As is known, and without it being necessary to give greater details in this respect in the present application, the laser beam emitted is controlled in a suitable cavity by a control device commonly known as a Q switch which permits emergence of the laser beam only when such very short duration pulses are produced.
By way of example of such a Q switch it is known to use in such a cavity, which is in practice defined by a cell, a solution of a saturable absorber the chemical composition of which is adapted to change abruptly and irreversibly, and therefore also its physical properties, under the effects of such a laser beam.
In practice such a saturable absorber is first opaque to laser radiation and then becomes abruptly transparent, and vice versa. The product sold by Kodak under reference 9740 and commonly referred to as DYE which is used in a chlorobenzene solution has proved to be satisfactory.
Unfortunately, in actual use such a product has been found to be degradable to the extent that under the effects of the light radiation, and particularly the ultraviolet composant thereof, and also the oxygen of the ambiant atmosphere, it gradually loses operating capacity. The operation of the laser equipped with a DYE cell uncontrollably changes from the locked mode to the Q switching mode which is detrimental to the sought-after results in at least some fields of use.
To at least partially overcome this drawback, and taking into account the fact that in practice only a small area of the DYE cell, herein referred to as the active zone, is in fact affected by the laser beam, it has already been proposed to put such a DYE cell in a circulating circuit having a series connected pump for pumping the solution and thereby continuously changing the part of the solution present in active zone of the cell.
But when all the solution in the circulation system has degraded below a threshold level the entire solution must be changed. This is a relatively time-consuming and delicate operation during which period the laser apparatus may not be used and if special monitoring means are not employed the solution may not be changed as soon as actually necessary.
It is also known in U.S. Pat. No. 2,978,951 and French Pat.

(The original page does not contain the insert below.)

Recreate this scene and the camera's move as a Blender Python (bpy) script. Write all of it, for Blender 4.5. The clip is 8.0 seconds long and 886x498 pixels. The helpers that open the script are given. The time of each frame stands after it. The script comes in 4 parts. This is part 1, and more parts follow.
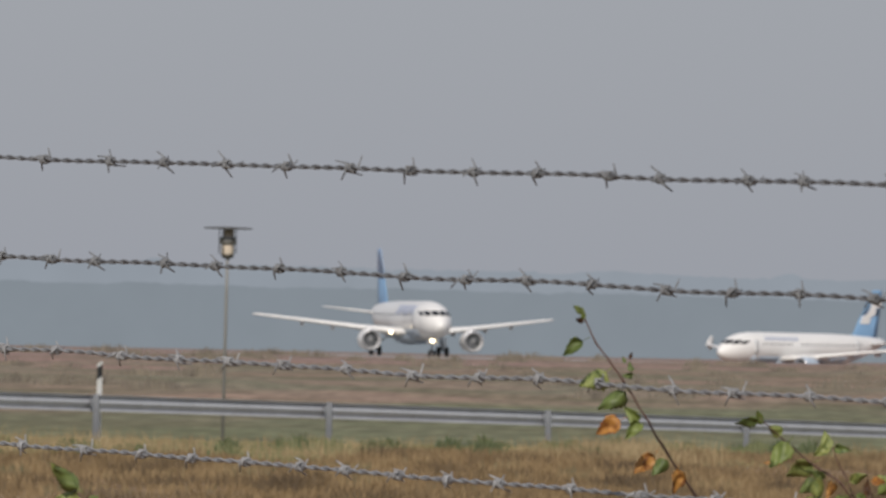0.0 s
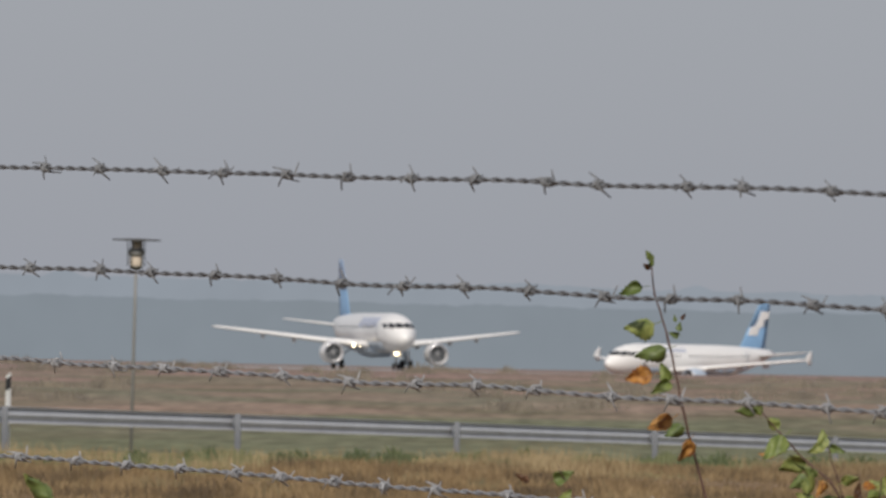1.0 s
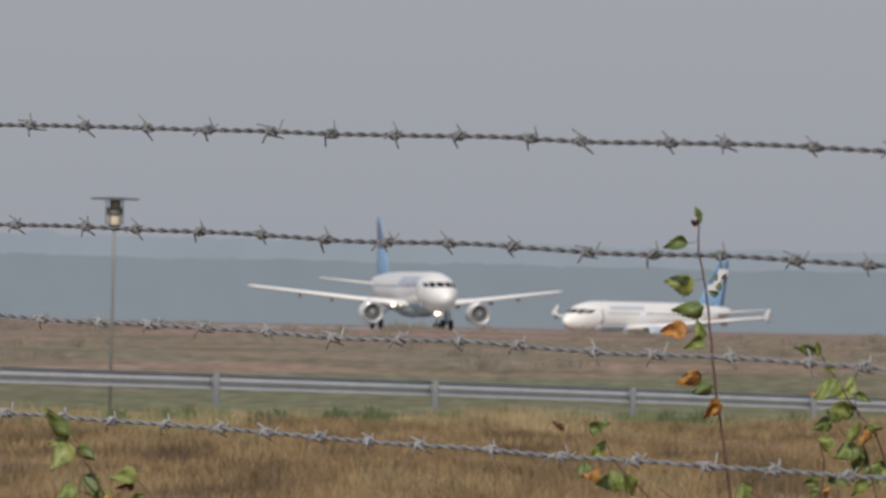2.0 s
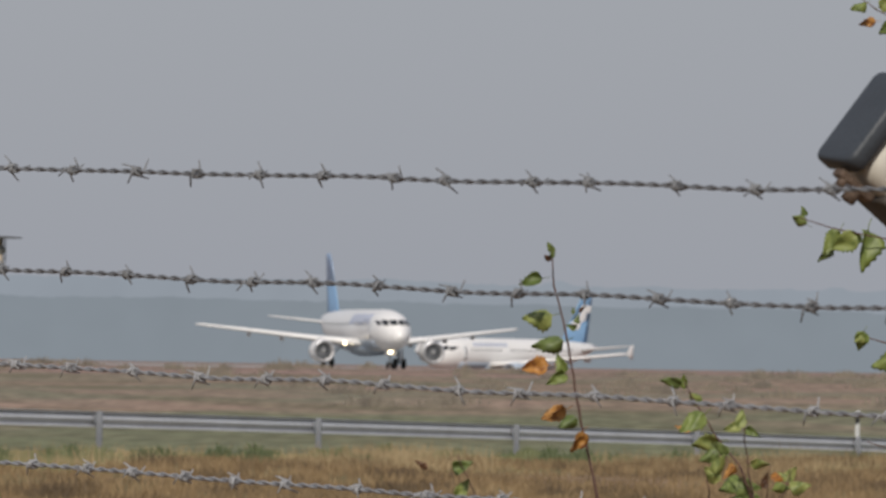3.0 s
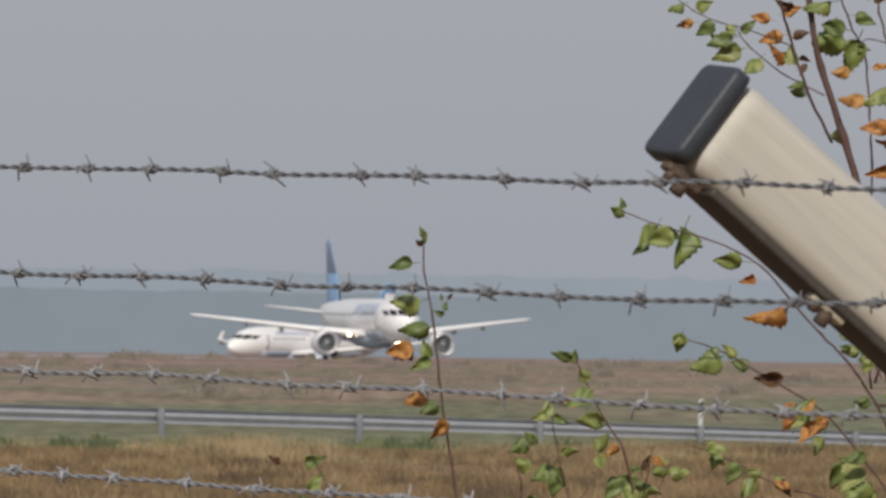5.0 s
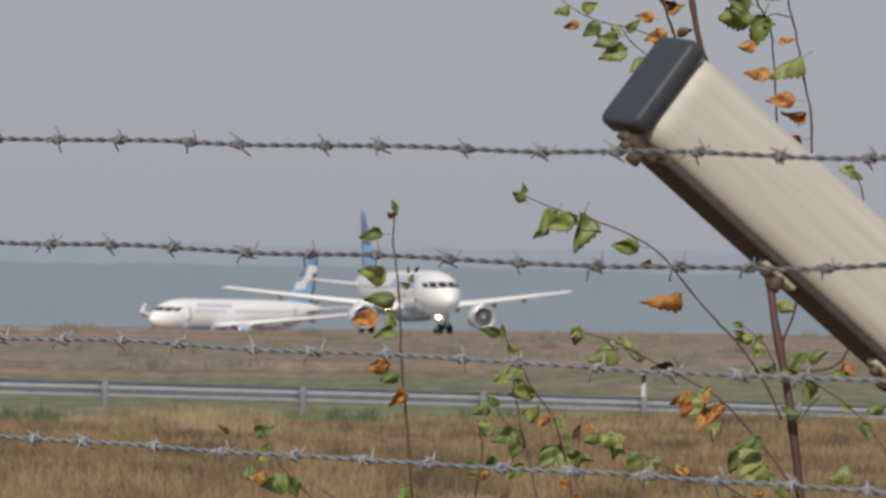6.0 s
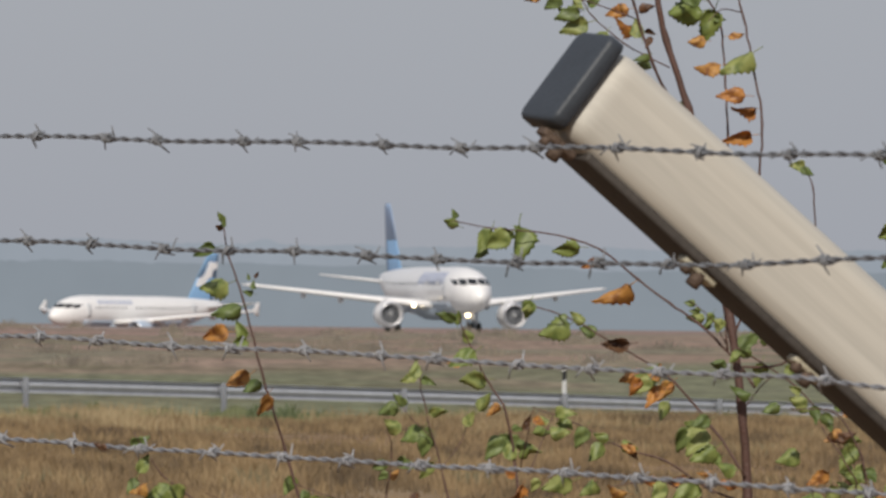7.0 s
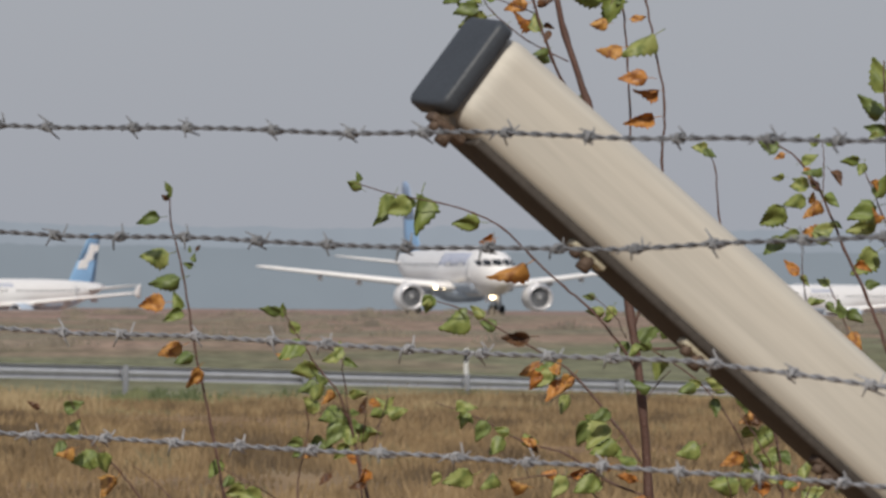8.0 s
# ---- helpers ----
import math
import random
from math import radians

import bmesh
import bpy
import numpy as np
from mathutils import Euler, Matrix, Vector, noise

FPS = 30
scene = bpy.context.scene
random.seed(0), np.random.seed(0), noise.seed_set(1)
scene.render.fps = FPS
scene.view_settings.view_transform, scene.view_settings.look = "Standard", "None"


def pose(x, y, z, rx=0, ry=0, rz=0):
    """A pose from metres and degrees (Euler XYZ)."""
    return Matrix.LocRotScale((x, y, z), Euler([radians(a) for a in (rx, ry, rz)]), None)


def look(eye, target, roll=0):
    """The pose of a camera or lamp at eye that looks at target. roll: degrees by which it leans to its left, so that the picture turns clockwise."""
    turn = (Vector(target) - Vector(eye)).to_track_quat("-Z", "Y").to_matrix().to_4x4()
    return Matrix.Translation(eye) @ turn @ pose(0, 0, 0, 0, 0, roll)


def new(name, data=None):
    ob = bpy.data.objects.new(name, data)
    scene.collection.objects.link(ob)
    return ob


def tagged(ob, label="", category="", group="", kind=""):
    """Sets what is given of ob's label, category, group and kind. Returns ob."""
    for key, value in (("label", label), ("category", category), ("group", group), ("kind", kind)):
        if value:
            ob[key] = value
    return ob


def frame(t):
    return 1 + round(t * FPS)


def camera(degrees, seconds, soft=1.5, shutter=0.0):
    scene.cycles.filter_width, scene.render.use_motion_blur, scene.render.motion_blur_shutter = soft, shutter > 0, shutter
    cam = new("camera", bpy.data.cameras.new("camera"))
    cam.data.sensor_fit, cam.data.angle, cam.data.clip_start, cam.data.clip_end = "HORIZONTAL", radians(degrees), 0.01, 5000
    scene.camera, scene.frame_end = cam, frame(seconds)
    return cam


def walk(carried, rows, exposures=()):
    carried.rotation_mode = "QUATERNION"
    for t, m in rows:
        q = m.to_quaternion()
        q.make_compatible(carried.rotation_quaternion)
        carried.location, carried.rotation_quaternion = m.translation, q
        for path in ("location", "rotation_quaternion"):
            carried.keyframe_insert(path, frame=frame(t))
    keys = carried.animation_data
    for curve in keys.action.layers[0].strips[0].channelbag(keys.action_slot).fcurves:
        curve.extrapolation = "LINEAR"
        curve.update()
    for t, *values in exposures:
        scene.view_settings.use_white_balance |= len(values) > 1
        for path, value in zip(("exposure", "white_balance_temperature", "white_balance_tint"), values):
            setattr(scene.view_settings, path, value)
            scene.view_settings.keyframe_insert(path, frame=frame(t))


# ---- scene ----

No. 427,128, which deal with a solution of one of more conventional dyes and not with a degradable solution within the meaning of the present invention, to connect to a circuit using such a solution or a circuit for circulating the solution, at least one tank containing at least one dye constituent a predetermined amount of which is injected, at will, under the control of valves, into the circuit to readjust the solution.
Such a readjustment of the dye solution is not necessarily suitable for degradable solutions of the type concerned by the present invention, namely in case all the resulting products of degradation cannot be allowed to remain in the solution in the circulation circuit without causing operating problems and/or in case the circulation circuit contains a fixed amount of solution.